Diverging opinions are meant to be addressed through counterarguments, not by resorting to police reports, as seen in the so-called “Termul” crowd. Rosa Luxemburg, for instance, responded to her disagreement with Bernstein not by denunciation, but by writing an entire book.
Rosa Luxemburg entered the debate with her famous polemic Reform or Revolution (first published in 1899), which directly targeted Bernstein’s arguments in Evolutionary Socialism. Unlike Kautsky, who defended orthodoxy in a more restrained manner, Luxemburg attacked Bernstein with fiery passion and uncompromising clarity. For her, Bernstein’s rejection of strict materialism and revolutionary inevitability amounted to the betrayal of socialism’s core.

Luxemburg argued that while reforms within capitalism were possible and even desirable, they could never substitute for the revolutionary transformation of the system itself. To her, Bernstein’s position was dangerously naive: he mistook temporary improvements under capitalism for evidence that the system was evolving toward socialism. She insisted that capitalism’s crises, exploitation, and contradictions were intrinsic, and that only revolution could truly abolish them. Without the perspective of revolution, she warned, socialism would dissolve into a mild form of liberal reformism, stripped of its transformative power.
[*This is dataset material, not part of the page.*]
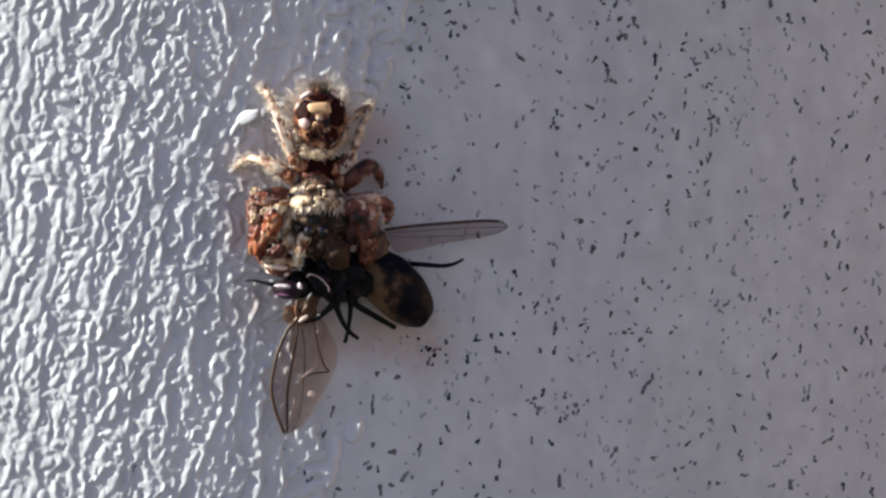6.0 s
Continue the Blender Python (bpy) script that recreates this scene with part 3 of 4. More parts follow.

Thus, Luxembourg’s confrontation with Bernstein was not just theoretical but strategic. She defended materialism as the scientific basis of socialism, but she also framed revolution as a matter of political will and mass action. Bernstein’s gradualism, in her eyes, risked disarming the working class and reconciling them to a system that would ultimately never serve their interests. Her polemic became one of the defining texts of the Marxist debate at the turn of the twentieth century, and it ensured that Bernstein’s revisionism remained a topic of controversy for decades to come.